We don’t think ‘submitting your book report early means it will be graded higher.’ But you definitely don’t want to create unnecessary pressure on your team by leaving your submission for the 11th hour.
This is where we see low-quality responses. The ones written over a weekend by a stressed out sales rep and their sleep-deprived sales engineer. It’s proposals like these that will send you into a Q&A cycle and further delay your winning the deal.
Getting the RFP response out of the way early in the cycle will allow your team to get back to selling. It doesn’t matter how long the review process takes. You want your team back in front of the customer.
Poor RFP management can lead to a stressful deal process.
7. Never assume you’ve already won
This is the worst offense on our list.
We’ve spoken with hundreds of sales leaders, security teams, and proposal managers over the years. One of the more surprising correlations we’ve noticed is the assumption that an RFP/questionnaire is merely a formality for a deal you’ve already won. We’ve heard horror stories of businesses finding out their “sure thing” deal is placed on hold following a compliance review, inability to meet security requirements, or insufficient product capabilities.
So how does this happen?
Vendors submit proposal responses thinking they have a deal already locked in. This mindset can lead to low-quality responses. We’ve seen it all – incomplete questionnaires, lack of explanations, and answer sections that are left completely ignored.

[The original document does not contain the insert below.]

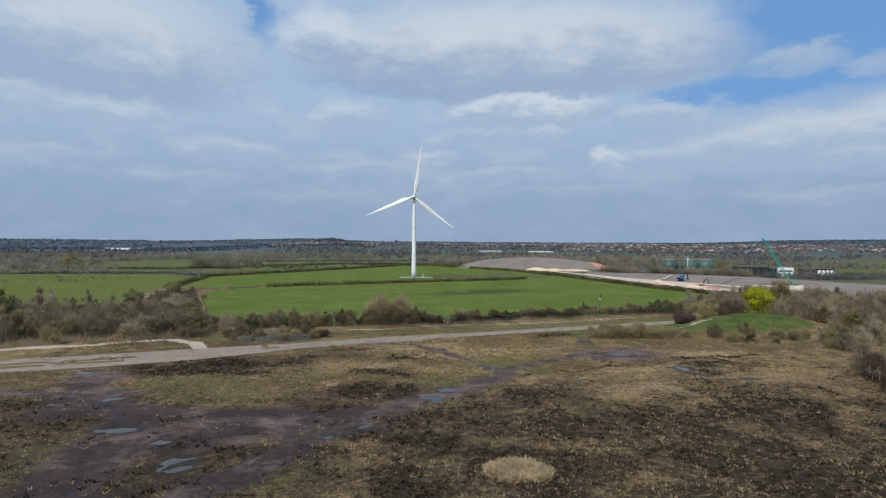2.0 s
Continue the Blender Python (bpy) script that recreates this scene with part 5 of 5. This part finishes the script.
berm = [(x + 9, y + 9, 0.35) for x, y, z in PIT_CREST]
pit_sheet("lined_bank", [PIT_TOE, PIT_CREST, berm], M_LINER, "long grey lined bank of the new landfill cell", "bank", 0.5)
pit_sheet("worked_floor", [PIT_NEAR, PIT_TOE], M_FLOOR, "red and pale worked soil on the floor of the cell", "ground", 0.5)
pit_sheet("near_slope", [PIT_LIP, PIT_NEAR], M_FLOOR, "red and pale earth slope below the hedge", "bank", 0.4)
r_h = np.random.default_rng(8)
for k in range(22):
    x, y, z = pit_at(0.36 + 0.30 * k / 21 + r_h.normal() * 0.02, r_h.uniform(0.15, 0.8))
    pale = k % 3 == 0
    h = heap("soil_heap", x, y, r_h.uniform(3, 8), r_h.uniform(2, 4), r_h.uniform(0.8, 2.0), M_SAND if pale else M_REDSOIL, "tipped heap of pale sand on the worked floor" if pale else "tipped heap of red soil on the worked floor", "soil heap", 0.3, r_h.uniform(-60, -20), seed=40 + k, n=14)
    h.location.z = z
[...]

If your customer is reviewing a document like this, they better be your best friend. A poor questionnaire response can lead to your customer hitting the pause button on your deal. That can come from security, compliance, legal, or anyone up above if they feel it necessary.
So as you generate your responses remember that your completed questionnaire is more than just a piece of paper.
It might be someone’s seal of approval for your deal.